* **WHAT IS BEING ASKED**: Your job is to retype all of the data word for word, leaving every image out.

* **DATA**:
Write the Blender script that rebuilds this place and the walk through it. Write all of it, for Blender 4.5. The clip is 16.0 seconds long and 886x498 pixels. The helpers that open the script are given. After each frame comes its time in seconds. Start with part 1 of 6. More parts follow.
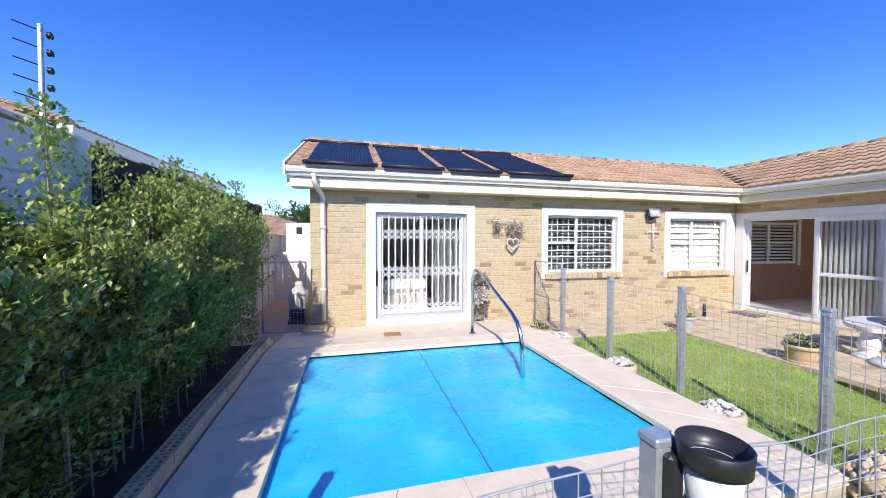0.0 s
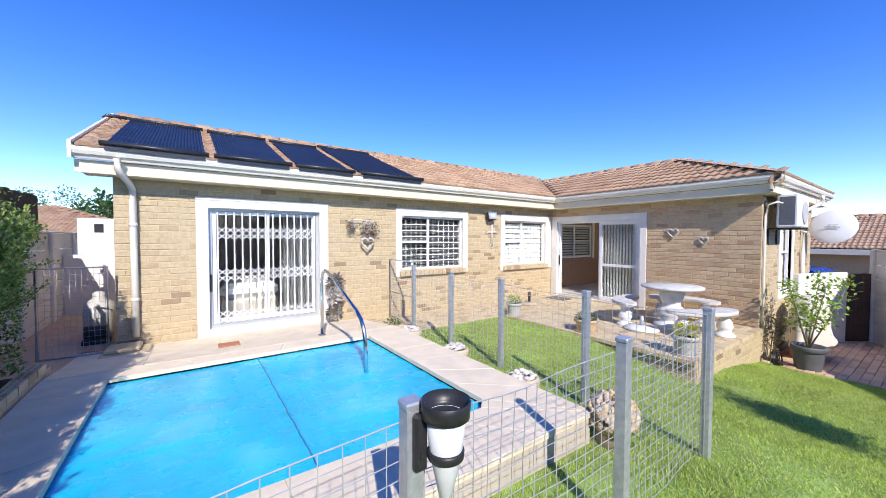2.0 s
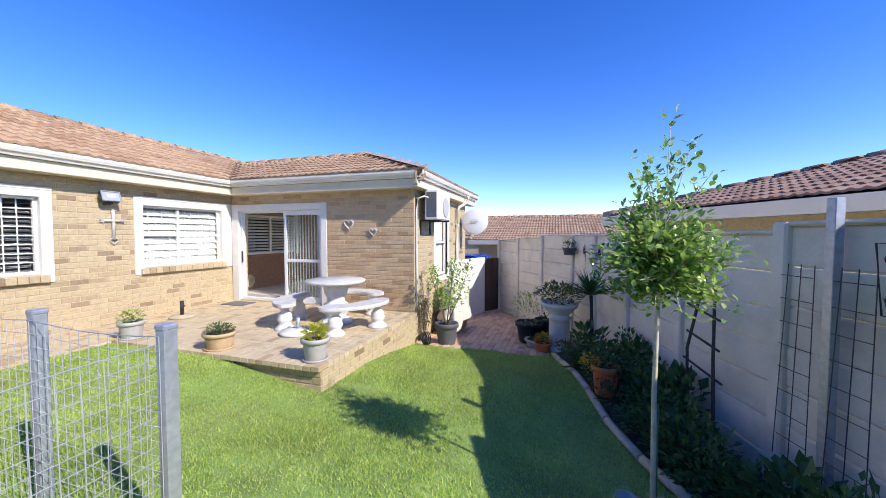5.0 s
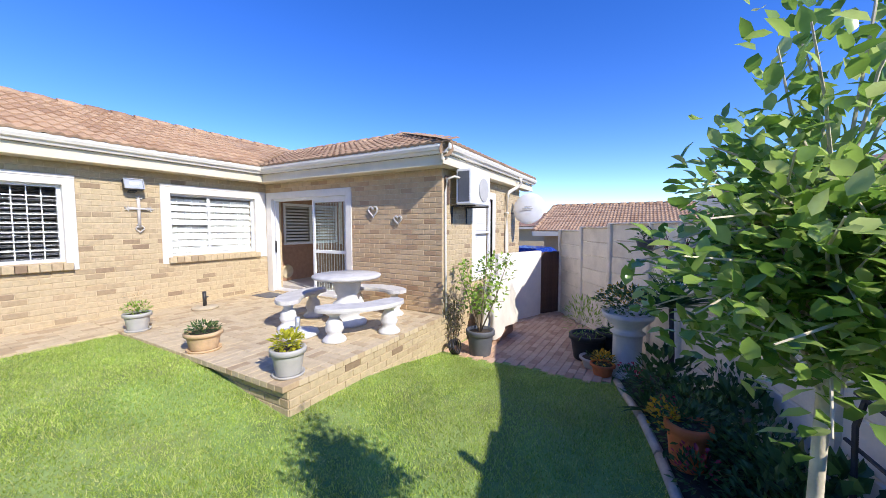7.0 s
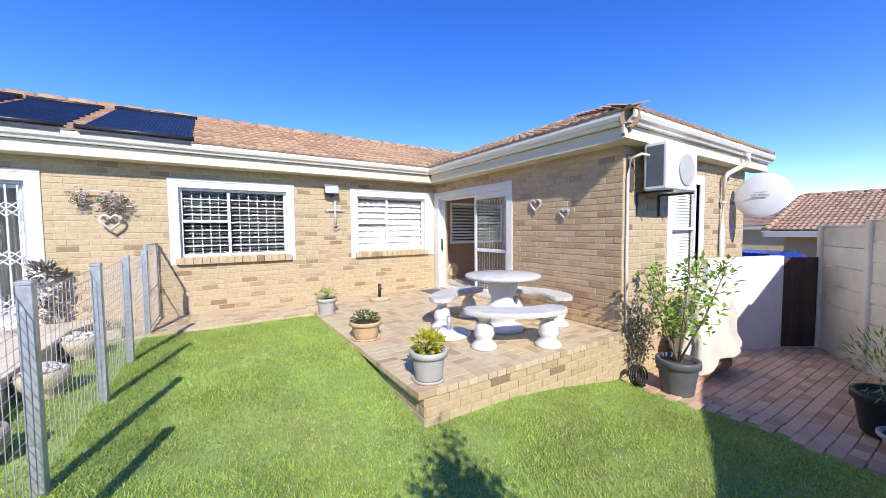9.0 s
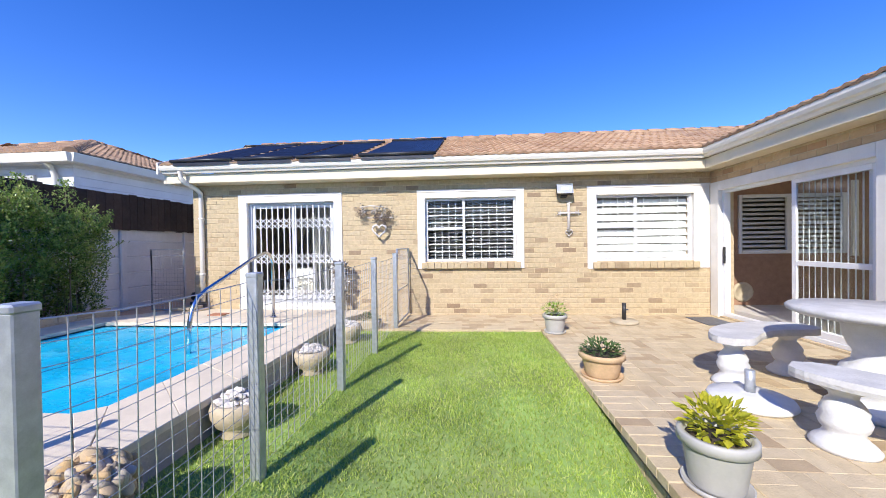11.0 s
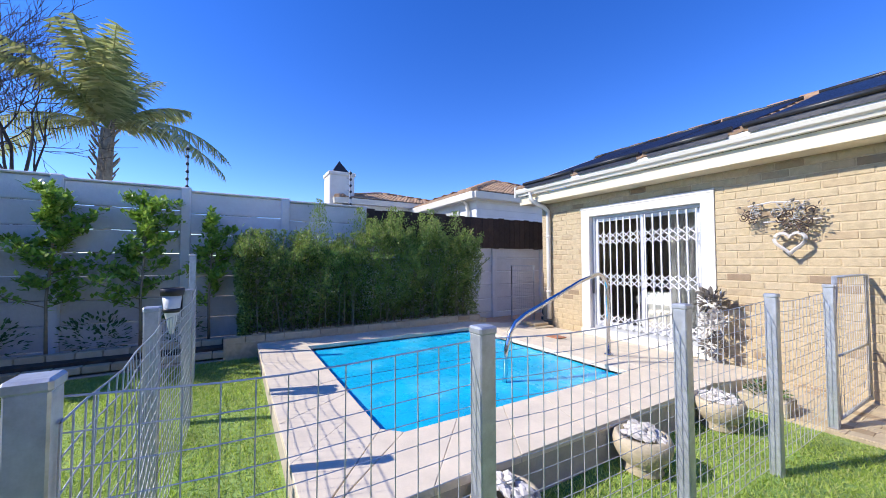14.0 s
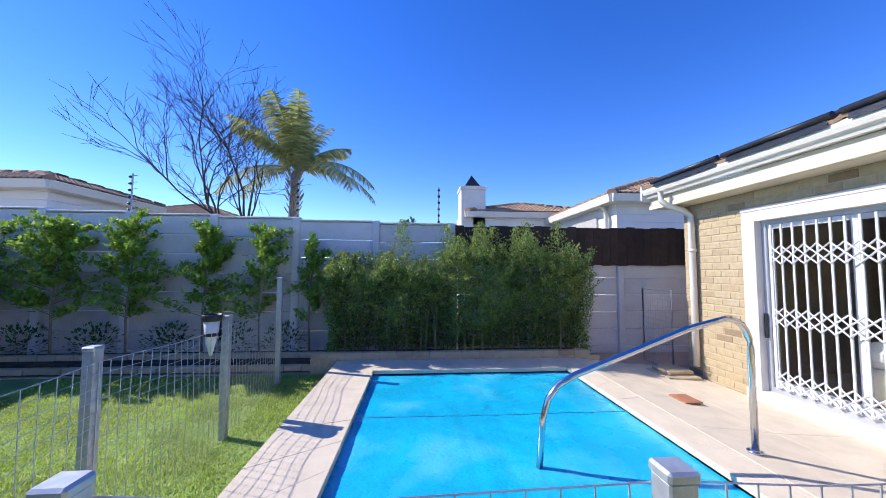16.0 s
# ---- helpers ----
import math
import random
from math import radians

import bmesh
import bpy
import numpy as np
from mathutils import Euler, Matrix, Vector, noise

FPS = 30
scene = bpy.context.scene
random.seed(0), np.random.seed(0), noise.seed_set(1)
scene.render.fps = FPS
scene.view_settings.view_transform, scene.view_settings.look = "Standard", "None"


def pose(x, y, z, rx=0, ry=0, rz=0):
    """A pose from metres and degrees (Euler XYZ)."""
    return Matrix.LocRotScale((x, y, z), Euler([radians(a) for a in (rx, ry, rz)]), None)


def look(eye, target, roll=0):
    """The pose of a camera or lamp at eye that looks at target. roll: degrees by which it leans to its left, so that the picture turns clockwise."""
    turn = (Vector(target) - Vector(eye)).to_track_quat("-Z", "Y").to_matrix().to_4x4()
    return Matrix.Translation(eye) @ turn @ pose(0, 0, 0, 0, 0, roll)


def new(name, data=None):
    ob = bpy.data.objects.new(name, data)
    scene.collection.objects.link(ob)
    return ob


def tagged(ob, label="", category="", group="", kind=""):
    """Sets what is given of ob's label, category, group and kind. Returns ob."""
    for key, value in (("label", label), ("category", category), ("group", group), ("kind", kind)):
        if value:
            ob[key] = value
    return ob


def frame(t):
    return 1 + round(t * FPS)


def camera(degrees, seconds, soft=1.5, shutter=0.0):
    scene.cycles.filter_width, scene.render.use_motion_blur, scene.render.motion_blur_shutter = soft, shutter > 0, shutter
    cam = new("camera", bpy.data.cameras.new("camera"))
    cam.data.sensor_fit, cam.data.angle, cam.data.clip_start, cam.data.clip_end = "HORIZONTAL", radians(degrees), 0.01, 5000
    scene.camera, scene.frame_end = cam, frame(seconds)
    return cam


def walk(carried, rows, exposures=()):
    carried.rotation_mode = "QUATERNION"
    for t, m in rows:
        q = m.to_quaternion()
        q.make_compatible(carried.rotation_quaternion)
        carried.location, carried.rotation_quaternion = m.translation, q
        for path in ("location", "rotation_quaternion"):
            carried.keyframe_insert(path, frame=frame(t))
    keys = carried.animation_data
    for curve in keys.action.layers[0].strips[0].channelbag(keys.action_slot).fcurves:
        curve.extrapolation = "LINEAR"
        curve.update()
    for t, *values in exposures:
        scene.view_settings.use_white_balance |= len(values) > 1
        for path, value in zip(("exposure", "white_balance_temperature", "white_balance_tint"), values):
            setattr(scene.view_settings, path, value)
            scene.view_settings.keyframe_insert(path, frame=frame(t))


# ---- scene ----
cam = camera(102.7, 16.0, soft=0.6)
PATH = [
    (0, (-0.258, 0.066, 1.324), (0.248, 2.0, 1.267), 0.2),
    (0.5, (-0.295, 0.048, 1.326), (0.253, 1.971, 1.271), 0.2),
    (1, (-0.274, -0.012, 1.336), (0.404, 1.869, 1.28), 0.1),
    (1.5, (-0.206, -0.088, 1.359), (0.68, 1.704, 1.295), 0.1),
    (2, (-0.06, -0.167, 1.341), (1.099, 1.462, 1.278), 0.2),
    (2.5, (0.148, -0.255, 1.327), (1.587, 1.133, 1.266), 0.1),
    (3, (0.429, -0.338, 1.307), (2.098, 0.761, 1.25), 0.1),
    (3.5, (0.752, -0.481, 1.278), (2.579, 0.33, 1.211), 0.1),
    (4, (1.113, -0.637, 1.264), (3.023, -0.049, 1.188), -0.0),
    (6.5, (2.913, -1.095, 1.208), (4.748, -0.308, 1.084), 0.1),
    (7, (3.195, -1.124, 1.189), (4.934, -0.143, 1.063), -0.0),
    (7.5, (3.397, -1.111, 1.162), (4.994, 0.086, 1.03), -0.2),
    (8, (3.575, -1.056, 1.137), (5.027, 0.313, 1.006), -0.4),
    (10.5, (4.058, -0.243, 0.989), (4.29, 1.743, 0.945), -0.6),
    (11, (4.171, -0.019, 0.976), (4.018, 1.975, 0.952), -0.8),
    (11.5, (4.255, 0.147, 0.969), (3.732, 2.077, 0.97), -0.6),
    (12, (4.315, 0.271, 0.971), (3.47, 2.084, 0.99), -0.5),
    (12.5, (4.297, 0.383, 0.993), (3.175, 2.039, 1.02), -0.6),
    (13, (4.213, 0.601, 1.019), (2.831, 2.046, 1.053), -0.1),
    (13.5, (4.082, 0.796, 1.027), (2.507, 2.027, 1.07), 0.0),
    (14, (3.936, 1.106, 1.046), (2.212, 2.118, 1.116), -0.1),
    (14.5, (3.812, 1.39, 1.075), (1.992, 2.219, 1.145), 0.1),
    (15, (3.758, 1.747, 1.131), (1.849, 2.338, 1.219), 0.3),
    (15.5, (3.752, 2.105, 1.182), (1.79, 2.474, 1.29), 0.2),
    (16, (3.746, 2.439, 1.229), (1.755, 2.582, 1.349), 0.2),
]
walk(cam, [(t, look(eye, target, roll)) for t, eye, target, roll in PATH], [(0.0, 0.6), (16.0, 0.6)])

# ---- world, sun, exposure ----
SUN_TRAVEL = Vector((0.50, 1.42, -1.12)).normalized()
world = bpy.data.worlds.new("sky")
scene.world = world
world.use_nodes = True
wn = world.node_tree.nodes
sky = wn.new("ShaderNodeTexSky")
sky.sky_type = "NISHITA"
sky.sun_disc = False
sky.sun_elevation = radians(36.7)
sky.sun_rotation = radians(199.4)
sky.altitude = 1500
sky.air_density, sky.dust_density, sky.ozone_density = 1.0, 0.04, 3.0
rich = wn.new("ShaderNodeHueSaturation")
rich.inputs["Hue"].default_value = 0.521
rich.inputs["Saturation"].default_value = 1.32
rich.inputs["Value"].default_value = 1.26
world.node_tree.links.new(sky.outputs[0], rich.inputs["Color"])
world.node_tree.links.new(rich.outputs[0], wn["Background"].inputs[0])
wn["Background"].inputs[1].default_value = 0.15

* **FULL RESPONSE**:
Write the Blender script that rebuilds this place and the walk through it. Write all of it, for Blender 4.5. The clip is 16.0 seconds long and 886x498 pixels. The helpers that open the script are given. After each frame comes its time in seconds. Start with part 1 of 6. More parts follow.
0.0 s
2.0 s
5.0 s
7.0 s
9.0 s
11.0 s
14.0 s
16.0 s
# ---- helpers ----
import math
import random
from math import radians

import bmesh
import bpy
import numpy as np
from mathutils import Euler, Matrix, Vector, noise

FPS = 30
scene = bpy.context.scene
random.seed(0), np.random.seed(0), noise.seed_set(1)
scene.render.fps = FPS
scene.view_settings.view_transform, scene.view_settings.look = "Standard", "None"


def pose(x, y, z, rx=0, ry=0, rz=0):
    """A pose from metres and degrees (Euler XYZ)."""
    return Matrix.LocRotScale((x, y, z), Euler([radians(a) for a in (rx, ry, rz)]), None)


def look(eye, target, roll=0):
    """The pose of a camera or lamp at eye that looks at target. roll: degrees by which it leans to its left, so that the picture turns clockwise."""
    turn = (Vector(target) - Vector(eye)).to_track_quat("-Z", "Y").to_matrix().to_4x4()
    return Matrix.Translation(eye) @ turn @ pose(0, 0, 0, 0, 0, roll)


def new(name, data=None):
    ob = bpy.data.objects.new(name, data)
    scene.collection.objects.link(ob)
    return ob


def tagged(ob, label="", category="", group="", kind=""):
    """Sets what is given of ob's label, category, group and kind. Returns ob."""
    for key, value in (("label", label), ("category", category), ("group", group), ("kind", kind)):
        if value:
            ob[key] = value
    return ob


def frame(t):
    return 1 + round(t * FPS)


def camera(degrees, seconds, soft=1.5, shutter=0.0):
    scene.cycles.filter_width, scene.render.use_motion_blur, scene.render.motion_blur_shutter = soft, shutter > 0, shutter
    cam = new("camera", bpy.data.cameras.new("camera"))
    cam.data.sensor_fit, cam.data.angle, cam.data.clip_start, cam.data.clip_end = "HORIZONTAL", radians(degrees), 0.01, 5000
    scene.camera, scene.frame_end = cam, frame(seconds)
    return cam


def walk(carried, rows, exposures=()):
    carried.rotation_mode = "QUATERNION"
    for t, m in rows:
        q = m.to_quaternion()
        q.make_compatible(carried.rotation_quaternion)
        carried.location, carried.rotation_quaternion = m.translation, q
        for path in ("location", "rotation_quaternion"):
            carried.keyframe_insert(path, frame=frame(t))
    keys = carried.animation_data
    for curve in keys.action.layers[0].strips[0].channelbag(keys.action_slot).fcurves:
        curve.extrapolation = "LINEAR"
        curve.update()
    for t, *values in exposures:
        scene.view_settings.use_white_balance |= len(values) > 1
        for path, value in zip(("exposure", "white_balance_temperature", "white_balance_tint"), values):
            setattr(scene.view_settings, path, value)
            scene.view_settings.keyframe_insert(path, frame=frame(t))


# ---- scene ----
cam = camera(102.7, 16.0, soft=0.6)
PATH = [
    (0, (-0.258, 0.066, 1.324), (0.248, 2.0, 1.267), 0.2),
    (0.5, (-0.295, 0.048, 1.326), (0.253, 1.971, 1.271), 0.2),
    (1, (-0.274, -0.012, 1.336), (0.404, 1.869, 1.28), 0.1),
    (1.5, (-0.206, -0.088, 1.359), (0.68, 1.704, 1.295), 0.1),
    (2, (-0.06, -0.167, 1.341), (1.099, 1.462, 1.278), 0.2),
    (2.5, (0.148, -0.255, 1.327), (1.587, 1.133, 1.266), 0.1),
    (3, (0.429, -0.338, 1.307), (2.098, 0.761, 1.25), 0.1),
    (3.5, (0.752, -0.481, 1.278), (2.579, 0.33, 1.211), 0.1),
    (4, (1.113, -0.637, 1.264), (3.023, -0.049, 1.188), -0.0),
    (6.5, (2.913, -1.095, 1.208), (4.748, -0.308, 1.084), 0.1),
    (7, (3.195, -1.124, 1.189), (4.934, -0.143, 1.063), -0.0),
    (7.5, (3.397, -1.111, 1.162), (4.994, 0.086, 1.03), -0.2),
    (8, (3.575, -1.056, 1.137), (5.027, 0.313, 1.006), -0.4),
    (10.5, (4.058, -0.243, 0.989), (4.29, 1.743, 0.945), -0.6),
    (11, (4.171, -0.019, 0.976), (4.018, 1.975, 0.952), -0.8),
    (11.5, (4.255, 0.147, 0.969), (3.732, 2.077, 0.97), -0.6),
    (12, (4.315, 0.271, 0.971), (3.47, 2.084, 0.99), -0.5),
    (12.5, (4.297, 0.383, 0.993), (3.175, 2.039, 1.02), -0.6),
    (13, (4.213, 0.601, 1.019), (2.831, 2.046, 1.053), -0.1),
    (13.5, (4.082, 0.796, 1.027), (2.507, 2.027, 1.07), 0.0),
    (14, (3.936, 1.106, 1.046), (2.212, 2.118, 1.116), -0.1),
    (14.5, (3.812, 1.39, 1.075), (1.992, 2.219, 1.145), 0.1),
    (15, (3.758, 1.747, 1.131), (1.849, 2.338, 1.219), 0.3),
    (15.5, (3.752, 2.105, 1.182), (1.79, 2.474, 1.29), 0.2),
    (16, (3.746, 2.439, 1.229), (1.755, 2.582, 1.349), 0.2),
]
walk(cam, [(t, look(eye, target, roll)) for t, eye, target, roll in PATH], [(0.0, 0.6), (16.0, 0.6)])

# ---- world, sun, exposure ----
SUN_TRAVEL = Vector((0.50, 1.42, -1.12)).normalized()
world = bpy.data.worlds.new("sky")
scene.world = world
world.use_nodes = True
wn = world.node_tree.nodes
sky = wn.new("ShaderNodeTexSky")
sky.sky_type = "NISHITA"
sky.sun_disc = False
sky.sun_elevation = radians(36.7)
sky.sun_rotation = radians(199.4)
sky.altitude = 1500
sky.air_density, sky.dust_density, sky.ozone_density = 1.0, 0.04, 3.0
rich = wn.new("ShaderNodeHueSaturation")
rich.inputs["Hue"].default_value = 0.521
rich.inputs["Saturation"].default_value = 1.32
rich.inputs["Value"].default_value = 1.26
world.node_tree.links.new(sky.outputs[0], rich.inputs["Color"])
world.node_tree.links.new(rich.outputs[0], wn["Background"].inputs[0])
wn["Background"].inputs[1].default_value = 0.15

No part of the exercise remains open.